## DATASET SECTION
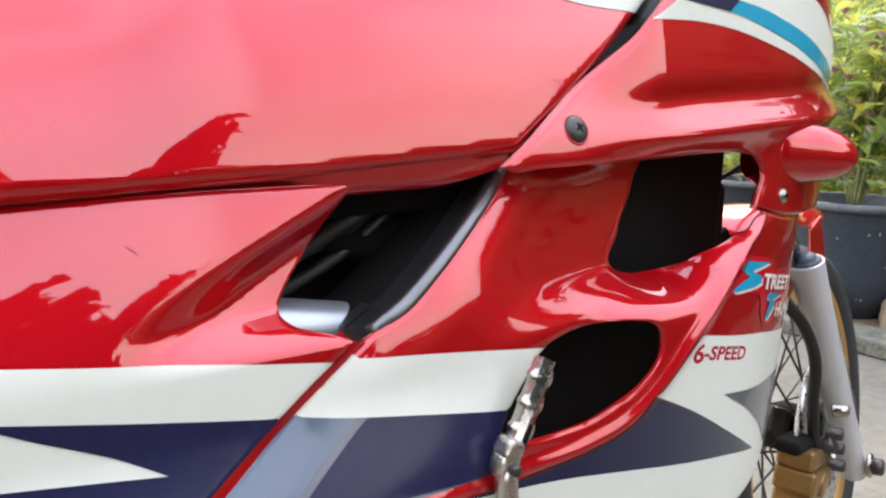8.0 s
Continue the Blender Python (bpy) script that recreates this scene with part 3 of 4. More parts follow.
FAIRING.lay("grey_edge", ring([(-0.0655, 0.5868), (-0.0560, 0.5850)], [(-0.0560, 0.5850), (-0.112, 0.5475)], [(-0.112, 0.5475), (-0.064, 0.5520), (-0.030, 0.556)], [(-0.030, 0.556), (0.0, 0.541), (0.004, 0.533)], [(0.004, 0.533), (-0.060, 0.5395), (-0.097, 0.5420), (-0.1265, 0.5425)], [(-0.1265, 0.5425), (-0.099, 0.5645), (-0.0655, 0.5868)]), SILVER, fairing, "silver-grey edging")
FAIRING.lay("navy_band", ring([(-0.0575, 0.5852), (-0.020, 0.5785), (0.060, 0.5635)], [(0.060, 0.5635), (0.050, 0.542)], [(0.050, 0.542), (0.040, 0.5345), (0.022, 0.5315), (-0.008, 0.5355), (-0.040, 0.5395), (-0.075, 0.5425), (-0.120, 0.5450)], [(-0.120, 0.5450), (-0.088, 0.566), (-0.0575, 0.5852)]), NAVY, fairing, "navy band", lift=0.0012)
FAIRING.lay("navy_point", ring([(0.189, 0.5475), (0.230, 0.529), (0.270, 0.505), (0.324, 0.4715)], [(0.324, 0.4715), (0.267, 0.483), (0.191, 0.491), (0.126, 0.499), (0.057, 0.511), (-0.046, 0.5325)], [(-0.046, 0.5325), (0.026, 0.5205), (0.095, 0.5165), (0.131, 0.5195), (0.166, 0.5285), (0.189, 0.5475)]), FADE, fairing, "pointed band fading from navy to charcoal")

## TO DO
In the listing above, find the line containing "Continue the Blender" and please quote exactly that line through the last one, and no other lines.

## EXPECTED OUTPUT
Continue the Blender Python (bpy) script that recreates this scene with part 3 of 4. More parts follow.
FAIRING.lay("grey_edge", ring([(-0.0655, 0.5868), (-0.0560, 0.5850)], [(-0.0560, 0.5850), (-0.112, 0.5475)], [(-0.112, 0.5475), (-0.064, 0.5520), (-0.030, 0.556)], [(-0.030, 0.556), (0.0, 0.541), (0.004, 0.533)], [(0.004, 0.533), (-0.060, 0.5395), (-0.097, 0.5420), (-0.1265, 0.5425)], [(-0.1265, 0.5425), (-0.099, 0.5645), (-0.0655, 0.5868)]), SILVER, fairing, "silver-grey edging")
FAIRING.lay("navy_band", ring([(-0.0575, 0.5852), (-0.020, 0.5785), (0.060, 0.5635)], [(0.060, 0.5635), (0.050, 0.542)], [(0.050, 0.542), (0.040, 0.5345), (0.022, 0.5315), (-0.008, 0.5355), (-0.040, 0.5395), (-0.075, 0.5425), (-0.120, 0.5450)], [(-0.120, 0.5450), (-0.088, 0.566), (-0.0575, 0.5852)]), NAVY, fairing, "navy band", lift=0.0012)
FAIRING.lay("navy_point", ring([(0.189, 0.5475), (0.230, 0.529), (0.270, 0.505), (0.324, 0.4715)], [(0.324, 0.4715), (0.267, 0.483), (0.191, 0.491), (0.126, 0.499), (0.057, 0.511), (-0.046, 0.5325)], [(-0.046, 0.5325), (0.026, 0.5205), (0.095, 0.5165), (0.131, 0.5195), (0.166, 0.5285), (0.189, 0.5475)]), FADE, fairing, "pointed band fading from navy to charcoal")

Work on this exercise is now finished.